→ **What you have to do**
Go through the data and copy every line exactly, but not the images.

→ **Dataset excerpt**
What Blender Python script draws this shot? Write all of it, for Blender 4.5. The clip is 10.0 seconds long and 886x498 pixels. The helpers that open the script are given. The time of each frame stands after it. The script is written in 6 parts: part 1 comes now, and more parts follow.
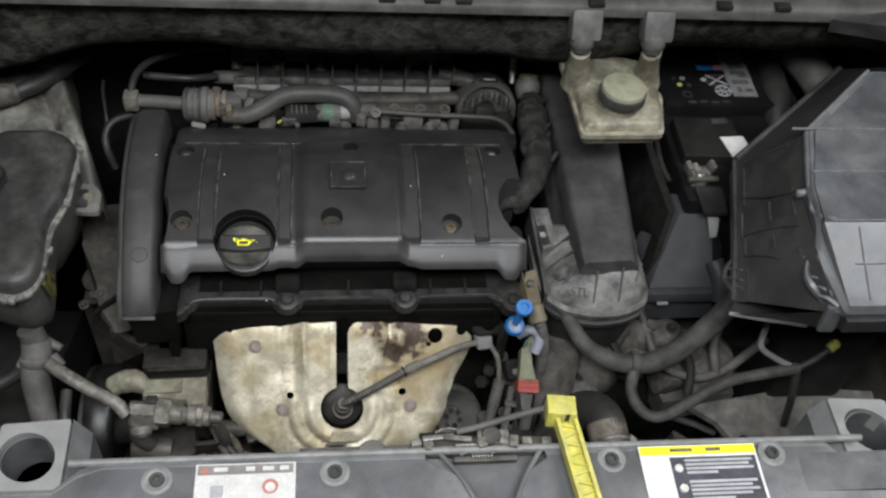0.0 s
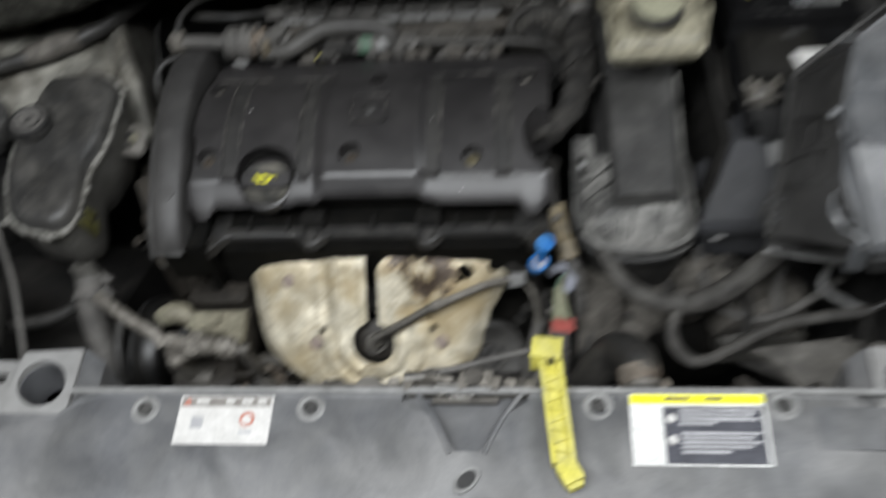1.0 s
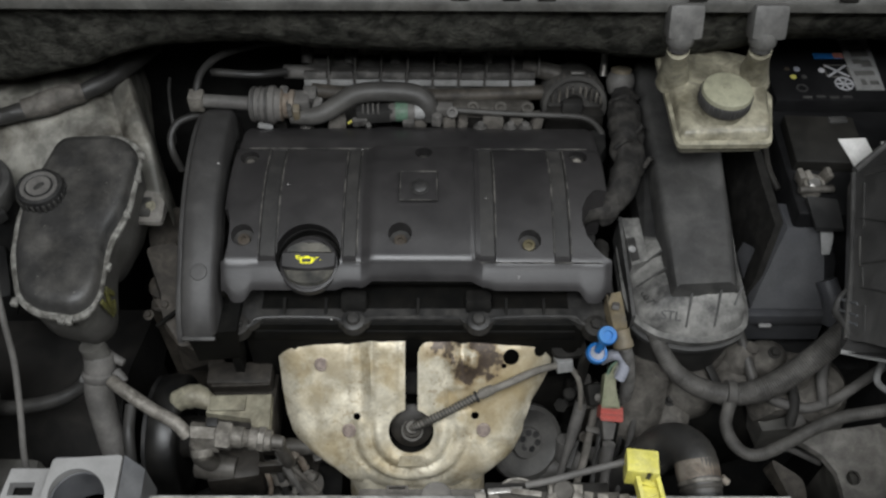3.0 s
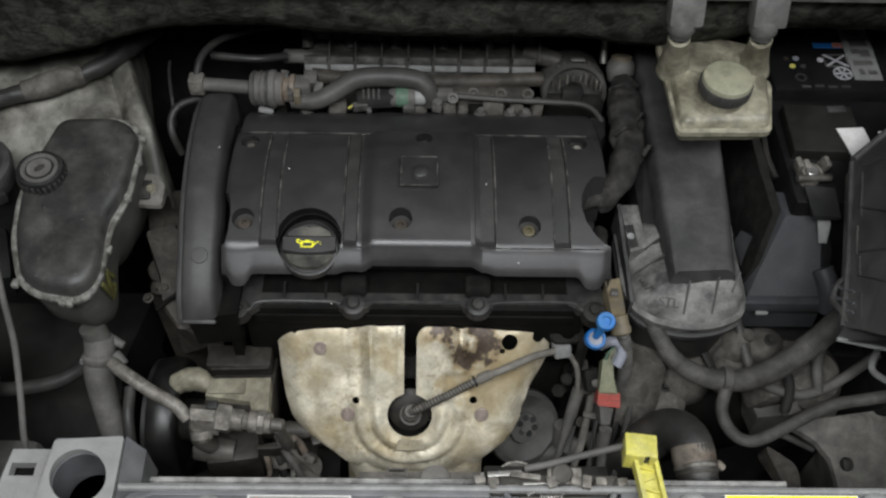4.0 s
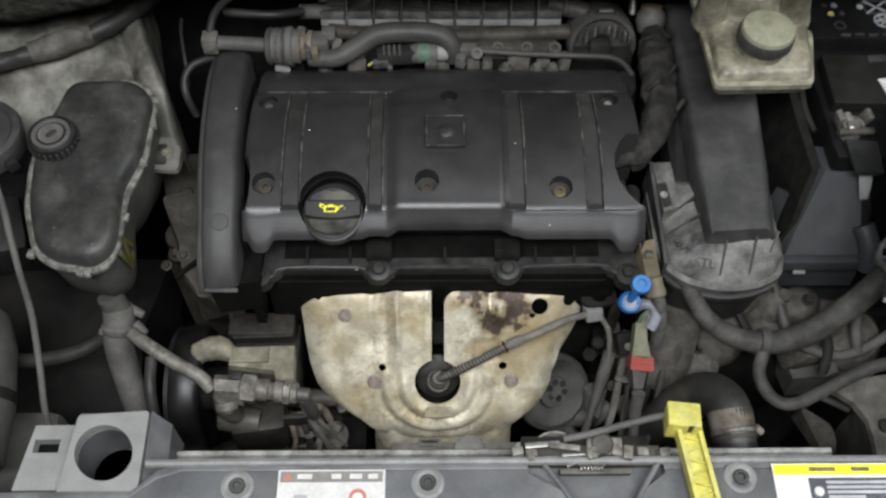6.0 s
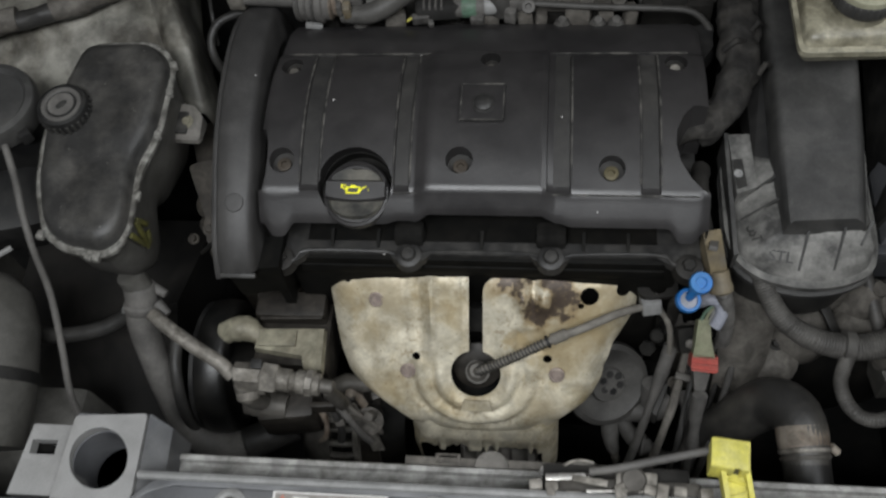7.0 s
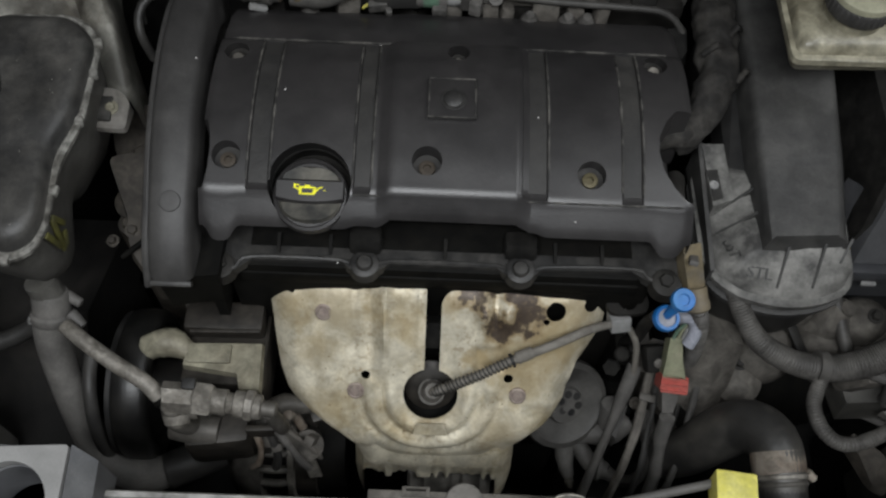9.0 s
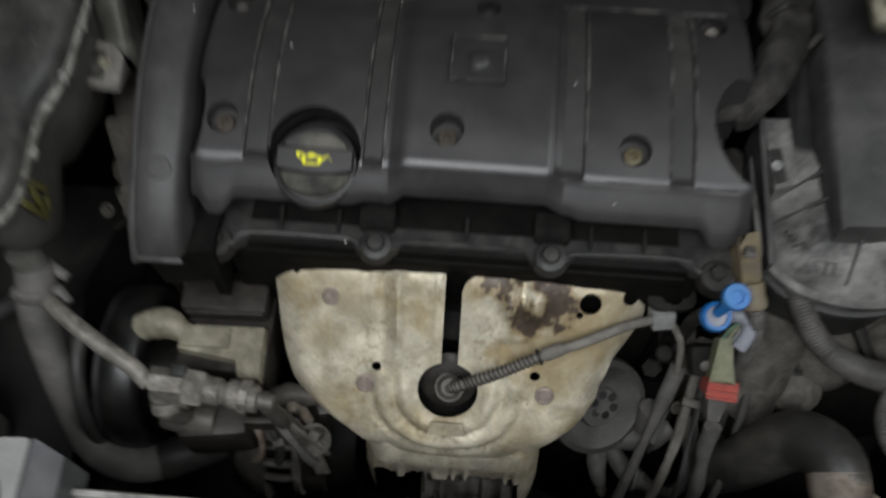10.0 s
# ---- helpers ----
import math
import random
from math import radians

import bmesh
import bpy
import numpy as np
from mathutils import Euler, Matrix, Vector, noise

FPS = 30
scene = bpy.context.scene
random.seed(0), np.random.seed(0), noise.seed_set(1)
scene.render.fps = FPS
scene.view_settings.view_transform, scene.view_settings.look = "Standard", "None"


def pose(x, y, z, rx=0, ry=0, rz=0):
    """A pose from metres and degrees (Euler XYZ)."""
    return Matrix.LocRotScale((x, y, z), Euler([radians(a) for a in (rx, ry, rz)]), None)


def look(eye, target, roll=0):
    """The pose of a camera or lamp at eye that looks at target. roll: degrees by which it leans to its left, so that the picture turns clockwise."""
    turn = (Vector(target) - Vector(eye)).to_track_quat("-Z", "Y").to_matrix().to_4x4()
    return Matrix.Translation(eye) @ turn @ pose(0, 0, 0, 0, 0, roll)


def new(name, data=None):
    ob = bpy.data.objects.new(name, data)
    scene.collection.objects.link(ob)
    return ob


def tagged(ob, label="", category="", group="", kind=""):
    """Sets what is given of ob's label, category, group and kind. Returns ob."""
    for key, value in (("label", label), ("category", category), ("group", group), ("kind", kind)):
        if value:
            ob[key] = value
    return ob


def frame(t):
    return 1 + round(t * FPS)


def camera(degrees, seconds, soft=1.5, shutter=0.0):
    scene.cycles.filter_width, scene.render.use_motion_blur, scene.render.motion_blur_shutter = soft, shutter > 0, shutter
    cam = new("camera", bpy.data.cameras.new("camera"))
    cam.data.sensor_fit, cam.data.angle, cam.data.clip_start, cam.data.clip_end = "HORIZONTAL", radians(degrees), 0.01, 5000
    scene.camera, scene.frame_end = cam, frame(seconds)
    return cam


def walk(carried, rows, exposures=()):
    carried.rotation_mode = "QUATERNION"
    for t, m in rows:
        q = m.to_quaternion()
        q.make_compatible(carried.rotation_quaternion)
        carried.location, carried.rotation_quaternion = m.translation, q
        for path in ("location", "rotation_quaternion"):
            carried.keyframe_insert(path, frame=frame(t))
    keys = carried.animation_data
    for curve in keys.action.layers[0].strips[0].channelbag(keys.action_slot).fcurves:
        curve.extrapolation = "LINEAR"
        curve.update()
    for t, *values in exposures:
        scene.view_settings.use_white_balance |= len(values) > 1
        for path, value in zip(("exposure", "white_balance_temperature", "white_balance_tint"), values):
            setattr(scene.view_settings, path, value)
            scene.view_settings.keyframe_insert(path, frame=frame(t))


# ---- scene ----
cam = camera(51.3, 10.0, soft=2.4, shutter=1.0)
PATH = [
    (0, (-0.015, -0.66, 1.642), (0.221, 0.645, 0.145), 7.3),
    (0.5, (0.059, -0.658, 1.644), (0.151, 0.644, 0.129), 2.2),
    (0.7, (0.126, -0.667, 1.644), (0.101, 0.659, 0.147), -2.2),
    (1, (0.198, -0.639, 1.618), (-0.02, 0.556, 0.03), -9.1),
    (1.1, (0.226, -0.617, 1.592), (-0.09, 0.541, -0.007), -13.0),
    (1.2, (0.206, -0.615, 1.611), (-0.067, 0.54, 0.001), -10.8),
    (1.5, (0.102, -0.596, 1.625), (0.002, 0.575, 0.006), -3.4),
    (1.8, (-0.008, -0.571, 1.611), (0.071, 0.591, -0.015), 4.0),
    (2, (-0.016, -0.557, 1.622), (0.052, 0.61, -0.001), 4.0),
    (2.5, (0.021, -0.55, 1.633), (0.036, 0.67, 0.048), 0.6),
    (2.7, (0.024, -0.546, 1.633), (0.034, 0.679, 0.051), 0.4),
    (3.8, (0.013, -0.552, 1.636), (0.047, 0.647, 0.036), 2.0),
    (4, (0.014, -0.552, 1.635), (0.044, 0.647, 0.035), 1.8),
    (4.5, (0.011, -0.546, 1.631), (0.024, 0.641, 0.022), 1.4),
    (5, (0.011, -0.542, 1.628), (0.013, 0.637, 0.013), 0.9),
    (5.2, (0.007, -0.541, 1.628), (0.018, 0.637, 0.012), 1.1),
    (6.3, (-0.01, -0.498, 1.608), (0.004, 0.588, -0.071), 0.3),
    (6.5, (0.044, -0.47, 1.601), (-0.075, 0.593, -0.089), -5.7),
    (6.8, (0.059, -0.422, 1.569), (-0.168, 0.567, -0.154), -10.3),
    (7, (0.069, -0.408, 1.568), (-0.167, 0.533, -0.181), -11.2),
    (7.5, (0.001, -0.365, 1.511), (0.011, 0.579, -0.252), 2.5),
    (8, (-0.001, -0.36, 1.494), (0.035, 0.531, -0.296), 4.9),
    (8.5, (-0.006, -0.367, 1.502), (0.02, 0.557, -0.272), 4.2),
    (9, (-0.007, -0.373, 1.505), (0.01, 0.593, -0.246), 3.2),
    (9.5, (-0.006, -0.374, 1.501), (0.011, 0.584, -0.255), 3.1),
    (9.8, (0.034, -0.342, 1.48), (-0.094, 0.582, -0.289), -4.2),
    (10, (0.016, -0.327, 1.429), (-0.072, 0.59, -0.346), -0.8),
]
walk(cam, [(t, look(eye, target, roll)) for t, eye, target, roll in PATH], [(0.0, 0.16), (0.7, 0.17), (1.5, 0.08), (2.5, 0.0), (4.0, 0.0), (4.5, 0.16), (5.2, 0.16), (6.3, 0.18), (6.5, -0.04), (7.0, -0.20), (7.5, -0.29), (8.2, -0.24), (10.0, -0.30)])

# ---- light ----
world = bpy.data.worlds.new("world")
scene.world = world
world.use_nodes = True
world.node_tree.nodes["Background"].inputs[0].default_value = (0.9, 0.95, 1.0, 1)
world.node_tree.nodes["Background"].inputs[1].default_value = 0.02


def area_lamp(name, eye, target, sx, sy, watts, colour):
    data = bpy.data.lights.new(name, "AREA")
    data.shape, data.size, data.size_y, data.energy, data.color = "RECTANGLE", sx, sy, watts, colour
    ob = new(name, data)
    ob.matrix_world = look(eye, target)
    return ob


area_lamp("front_lamp", (-0.10, -0.82, 2.28), (0.0, -0.08, 0.70), 1.20, 0.36, 32.0, (0.948, 0.975, 1.0))
area_lamp("side_lamp", (1.31, -0.27, 2.60), (0.58, -0.10, 0.9), 0.55, 1.10, 22.0, (0.948, 0.975, 1.0))

# ---- materials ----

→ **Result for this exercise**
What Blender Python script draws this shot? Write all of it, for Blender 4.5. The clip is 10.0 seconds long and 886x498 pixels. The helpers that open the script are given. The time of each frame stands after it. The script is written in 6 parts: part 1 comes now, and more parts follow.
0.0 s
1.0 s
3.0 s
4.0 s
6.0 s
7.0 s
9.0 s
10.0 s
# ---- helpers ----
import math
import random
from math import radians

import bmesh
import bpy
import numpy as np
from mathutils import Euler, Matrix, Vector, noise

FPS = 30
scene = bpy.context.scene
random.seed(0), np.random.seed(0), noise.seed_set(1)
scene.render.fps = FPS
scene.view_settings.view_transform, scene.view_settings.look = "Standard", "None"


def pose(x, y, z, rx=0, ry=0, rz=0):
    """A pose from metres and degrees (Euler XYZ)."""
    return Matrix.LocRotScale((x, y, z), Euler([radians(a) for a in (rx, ry, rz)]), None)


def look(eye, target, roll=0):
    """The pose of a camera or lamp at eye that looks at target. roll: degrees by which it leans to its left, so that the picture turns clockwise."""
    turn = (Vector(target) - Vector(eye)).to_track_quat("-Z", "Y").to_matrix().to_4x4()
    return Matrix.Translation(eye) @ turn @ pose(0, 0, 0, 0, 0, roll)


def new(name, data=None):
    ob = bpy.data.objects.new(name, data)
    scene.collection.objects.link(ob)
    return ob


def tagged(ob, label="", category="", group="", kind=""):
    """Sets what is given of ob's label, category, group and kind. Returns ob."""
    for key, value in (("label", label), ("category", category), ("group", group), ("kind", kind)):
        if value:
            ob[key] = value
    return ob


def frame(t):
    return 1 + round(t * FPS)


def camera(degrees, seconds, soft=1.5, shutter=0.0):
    scene.cycles.filter_width, scene.render.use_motion_blur, scene.render.motion_blur_shutter = soft, shutter > 0, shutter
    cam = new("camera", bpy.data.cameras.new("camera"))
    cam.data.sensor_fit, cam.data.angle, cam.data.clip_start, cam.data.clip_end = "HORIZONTAL", radians(degrees), 0.01, 5000
    scene.camera, scene.frame_end = cam, frame(seconds)
    return cam


def walk(carried, rows, exposures=()):
    carried.rotation_mode = "QUATERNION"
    for t, m in rows:
        q = m.to_quaternion()
        q.make_compatible(carried.rotation_quaternion)
        carried.location, carried.rotation_quaternion = m.translation, q
        for path in ("location", "rotation_quaternion"):
            carried.keyframe_insert(path, frame=frame(t))
    keys = carried.animation_data
    for curve in keys.action.layers[0].strips[0].channelbag(keys.action_slot).fcurves:
        curve.extrapolation = "LINEAR"
        curve.update()
    for t, *values in exposures:
        scene.view_settings.use_white_balance |= len(values) > 1
        for path, value in zip(("exposure", "white_balance_temperature", "white_balance_tint"), values):
            setattr(scene.view_settings, path, value)
            scene.view_settings.keyframe_insert(path, frame=frame(t))


# ---- scene ----
cam = camera(51.3, 10.0, soft=2.4, shutter=1.0)
PATH = [
    (0, (-0.015, -0.66, 1.642), (0.221, 0.645, 0.145), 7.3),
    (0.5, (0.059, -0.658, 1.644), (0.151, 0.644, 0.129), 2.2),
    (0.7, (0.126, -0.667, 1.644), (0.101, 0.659, 0.147), -2.2),
    (1, (0.198, -0.639, 1.618), (-0.02, 0.556, 0.03), -9.1),
    (1.1, (0.226, -0.617, 1.592), (-0.09, 0.541, -0.007), -13.0),
    (1.2, (0.206, -0.615, 1.611), (-0.067, 0.54, 0.001), -10.8),
    (1.5, (0.102, -0.596, 1.625), (0.002, 0.575, 0.006), -3.4),
    (1.8, (-0.008, -0.571, 1.611), (0.071, 0.591, -0.015), 4.0),
    (2, (-0.016, -0.557, 1.622), (0.052, 0.61, -0.001), 4.0),
    (2.5, (0.021, -0.55, 1.633), (0.036, 0.67, 0.048), 0.6),
    (2.7, (0.024, -0.546, 1.633), (0.034, 0.679, 0.051), 0.4),
    (3.8, (0.013, -0.552, 1.636), (0.047, 0.647, 0.036), 2.0),
    (4, (0.014, -0.552, 1.635), (0.044, 0.647, 0.035), 1.8),
    (4.5, (0.011, -0.546, 1.631), (0.024, 0.641, 0.022), 1.4),
    (5, (0.011, -0.542, 1.628), (0.013, 0.637, 0.013), 0.9),
    (5.2, (0.007, -0.541, 1.628), (0.018, 0.637, 0.012), 1.1),
    (6.3, (-0.01, -0.498, 1.608), (0.004, 0.588, -0.071), 0.3),
    (6.5, (0.044, -0.47, 1.601), (-0.075, 0.593, -0.089), -5.7),
    (6.8, (0.059, -0.422, 1.569), (-0.168, 0.567, -0.154), -10.3),
    (7, (0.069, -0.408, 1.568), (-0.167, 0.533, -0.181), -11.2),
    (7.5, (0.001, -0.365, 1.511), (0.011, 0.579, -0.252), 2.5),
    (8, (-0.001, -0.36, 1.494), (0.035, 0.531, -0.296), 4.9),
    (8.5, (-0.006, -0.367, 1.502), (0.02, 0.557, -0.272), 4.2),
    (9, (-0.007, -0.373, 1.505), (0.01, 0.593, -0.246), 3.2),
    (9.5, (-0.006, -0.374, 1.501), (0.011, 0.584, -0.255), 3.1),
    (9.8, (0.034, -0.342, 1.48), (-0.094, 0.582, -0.289), -4.2),
    (10, (0.016, -0.327, 1.429), (-0.072, 0.59, -0.346), -0.8),
]
walk(cam, [(t, look(eye, target, roll)) for t, eye, target, roll in PATH], [(0.0, 0.16), (0.7, 0.17), (1.5, 0.08), (2.5, 0.0), (4.0, 0.0), (4.5, 0.16), (5.2, 0.16), (6.3, 0.18), (6.5, -0.04), (7.0, -0.20), (7.5, -0.29), (8.2, -0.24), (10.0, -0.30)])

# ---- light ----
world = bpy.data.worlds.new("world")
scene.world = world
world.use_nodes = True
world.node_tree.nodes["Background"].inputs[0].default_value = (0.9, 0.95, 1.0, 1)
world.node_tree.nodes["Background"].inputs[1].default_value = 0.02


def area_lamp(name, eye, target, sx, sy, watts, colour):
    data = bpy.data.lights.new(name, "AREA")
    data.shape, data.size, data.size_y, data.energy, data.color = "RECTANGLE", sx, sy, watts, colour
    ob = new(name, data)
    ob.matrix_world = look(eye, target)
    return ob


area_lamp("front_lamp", (-0.10, -0.82, 2.28), (0.0, -0.08, 0.70), 1.20, 0.36, 32.0, (0.948, 0.975, 1.0))
area_lamp("side_lamp", (1.31, -0.27, 2.60), (0.58, -0.10, 0.9), 0.55, 1.10, 22.0, (0.948, 0.975, 1.0))

# ---- materials ----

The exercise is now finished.